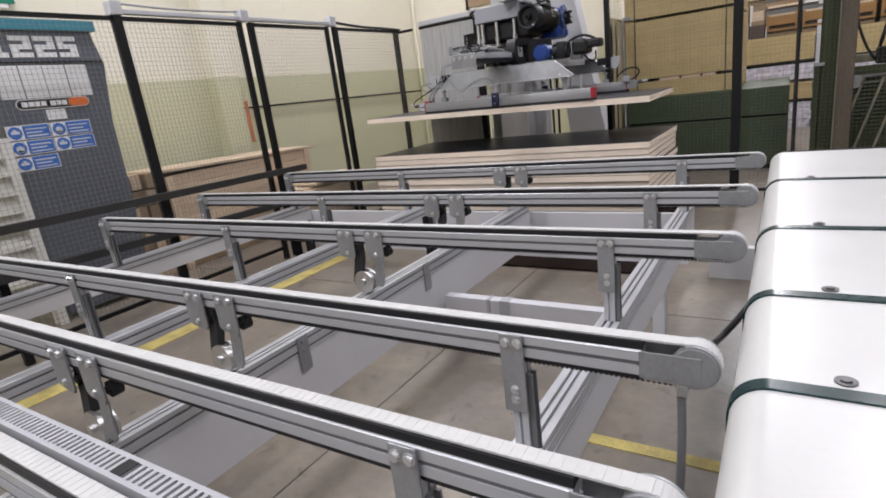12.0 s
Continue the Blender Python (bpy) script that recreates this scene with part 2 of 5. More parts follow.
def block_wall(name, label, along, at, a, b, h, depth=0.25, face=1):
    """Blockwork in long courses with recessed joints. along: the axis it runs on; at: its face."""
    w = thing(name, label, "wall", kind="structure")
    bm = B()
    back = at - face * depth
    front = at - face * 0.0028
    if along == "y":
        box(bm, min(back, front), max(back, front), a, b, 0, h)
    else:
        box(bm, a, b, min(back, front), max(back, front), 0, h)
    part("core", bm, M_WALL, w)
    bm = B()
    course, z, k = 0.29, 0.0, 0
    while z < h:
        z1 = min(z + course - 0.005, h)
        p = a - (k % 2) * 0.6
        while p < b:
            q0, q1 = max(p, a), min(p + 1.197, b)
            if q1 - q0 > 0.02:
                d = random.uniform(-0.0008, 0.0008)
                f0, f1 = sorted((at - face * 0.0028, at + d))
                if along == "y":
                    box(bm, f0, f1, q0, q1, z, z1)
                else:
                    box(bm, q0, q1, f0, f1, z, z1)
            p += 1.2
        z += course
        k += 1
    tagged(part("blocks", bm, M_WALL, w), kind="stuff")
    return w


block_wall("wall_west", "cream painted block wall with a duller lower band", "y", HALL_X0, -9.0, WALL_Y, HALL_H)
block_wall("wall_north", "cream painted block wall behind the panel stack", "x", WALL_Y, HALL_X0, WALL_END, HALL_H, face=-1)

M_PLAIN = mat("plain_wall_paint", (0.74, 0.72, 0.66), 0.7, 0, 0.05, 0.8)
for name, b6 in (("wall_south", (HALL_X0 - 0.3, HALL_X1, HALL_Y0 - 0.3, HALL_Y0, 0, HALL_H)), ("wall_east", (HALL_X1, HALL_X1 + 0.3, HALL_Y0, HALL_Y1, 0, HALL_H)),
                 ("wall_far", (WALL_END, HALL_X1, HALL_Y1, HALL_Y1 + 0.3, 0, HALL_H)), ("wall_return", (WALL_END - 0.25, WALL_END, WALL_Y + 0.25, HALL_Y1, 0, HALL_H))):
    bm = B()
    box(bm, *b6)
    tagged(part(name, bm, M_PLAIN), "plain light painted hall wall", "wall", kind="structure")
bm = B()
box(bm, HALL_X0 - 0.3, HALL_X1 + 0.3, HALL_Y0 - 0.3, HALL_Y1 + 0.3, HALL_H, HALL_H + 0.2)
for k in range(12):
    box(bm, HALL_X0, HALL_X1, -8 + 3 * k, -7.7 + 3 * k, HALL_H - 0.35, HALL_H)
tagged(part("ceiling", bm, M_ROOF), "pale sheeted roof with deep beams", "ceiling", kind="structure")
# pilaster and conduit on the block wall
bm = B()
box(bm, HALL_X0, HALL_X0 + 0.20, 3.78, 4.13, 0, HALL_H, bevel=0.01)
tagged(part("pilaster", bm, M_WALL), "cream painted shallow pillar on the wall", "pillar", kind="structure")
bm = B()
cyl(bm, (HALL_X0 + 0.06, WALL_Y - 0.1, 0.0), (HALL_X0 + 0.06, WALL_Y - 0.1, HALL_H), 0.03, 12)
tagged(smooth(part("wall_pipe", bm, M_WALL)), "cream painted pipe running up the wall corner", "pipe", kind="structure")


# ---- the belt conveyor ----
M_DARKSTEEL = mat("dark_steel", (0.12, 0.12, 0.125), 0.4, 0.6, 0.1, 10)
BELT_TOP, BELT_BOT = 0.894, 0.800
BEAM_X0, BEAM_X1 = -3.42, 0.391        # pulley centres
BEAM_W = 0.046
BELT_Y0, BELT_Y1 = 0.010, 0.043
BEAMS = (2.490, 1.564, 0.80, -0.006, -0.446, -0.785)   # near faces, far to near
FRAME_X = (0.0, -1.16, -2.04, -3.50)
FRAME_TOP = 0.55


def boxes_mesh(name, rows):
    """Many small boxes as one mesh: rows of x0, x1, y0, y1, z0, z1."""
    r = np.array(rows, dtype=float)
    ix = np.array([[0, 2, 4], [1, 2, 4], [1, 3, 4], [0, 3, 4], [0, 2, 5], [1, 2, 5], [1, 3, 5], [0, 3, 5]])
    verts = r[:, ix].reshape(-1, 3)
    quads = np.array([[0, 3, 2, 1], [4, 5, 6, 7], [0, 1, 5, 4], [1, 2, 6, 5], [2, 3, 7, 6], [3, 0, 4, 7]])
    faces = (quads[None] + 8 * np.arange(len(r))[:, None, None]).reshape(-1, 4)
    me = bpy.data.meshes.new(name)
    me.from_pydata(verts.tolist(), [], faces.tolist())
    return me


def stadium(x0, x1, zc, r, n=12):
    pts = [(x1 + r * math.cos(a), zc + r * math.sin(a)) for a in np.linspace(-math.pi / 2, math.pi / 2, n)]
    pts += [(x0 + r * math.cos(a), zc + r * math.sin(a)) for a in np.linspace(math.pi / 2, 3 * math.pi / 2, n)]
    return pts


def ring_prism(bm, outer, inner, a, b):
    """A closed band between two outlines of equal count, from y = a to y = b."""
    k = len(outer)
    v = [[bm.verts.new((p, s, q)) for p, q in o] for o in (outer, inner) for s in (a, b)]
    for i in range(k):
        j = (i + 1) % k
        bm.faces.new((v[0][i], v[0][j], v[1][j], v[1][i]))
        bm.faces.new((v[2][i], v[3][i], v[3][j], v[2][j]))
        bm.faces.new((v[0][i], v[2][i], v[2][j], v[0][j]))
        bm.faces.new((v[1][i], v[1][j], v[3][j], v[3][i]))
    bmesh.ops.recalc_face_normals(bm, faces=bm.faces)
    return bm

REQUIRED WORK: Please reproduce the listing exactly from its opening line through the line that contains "WALL_END, HALL_H, face=-1)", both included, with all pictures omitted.

ANSWER TO THIS TASK:
12.0 s
Continue the Blender Python (bpy) script that recreates this scene with part 2 of 5. More parts follow.
def block_wall(name, label, along, at, a, b, h, depth=0.25, face=1):
    """Blockwork in long courses with recessed joints. along: the axis it runs on; at: its face."""
    w = thing(name, label, "wall", kind="structure")
    bm = B()
    back = at - face * depth
    front = at - face * 0.0028
    if along == "y":
        box(bm, min(back, front), max(back, front), a, b, 0, h)
    else:
        box(bm, a, b, min(back, front), max(back, front), 0, h)
    part("core", bm, M_WALL, w)
    bm = B()
    course, z, k = 0.29, 0.0, 0
    while z < h:
        z1 = min(z + course - 0.005, h)
        p = a - (k % 2) * 0.6
        while p < b:
            q0, q1 = max(p, a), min(p + 1.197, b)
            if q1 - q0 > 0.02:
                d = random.uniform(-0.0008, 0.0008)
                f0, f1 = sorted((at - face * 0.0028, at + d))
                if along == "y":
                    box(bm, f0, f1, q0, q1, z, z1)
                else:
                    box(bm, q0, q1, f0, f1, z, z1)
            p += 1.2
        z += course
        k += 1
    tagged(part("blocks", bm, M_WALL, w), kind="stuff")
    return w


block_wall("wall_west", "cream painted block wall with a duller lower band", "y", HALL_X0, -9.0, WALL_Y, HALL_H)
block_wall("wall_north", "cream painted block wall behind the panel stack", "x", WALL_Y, HALL_X0, WALL_END, HALL_H, face=-1)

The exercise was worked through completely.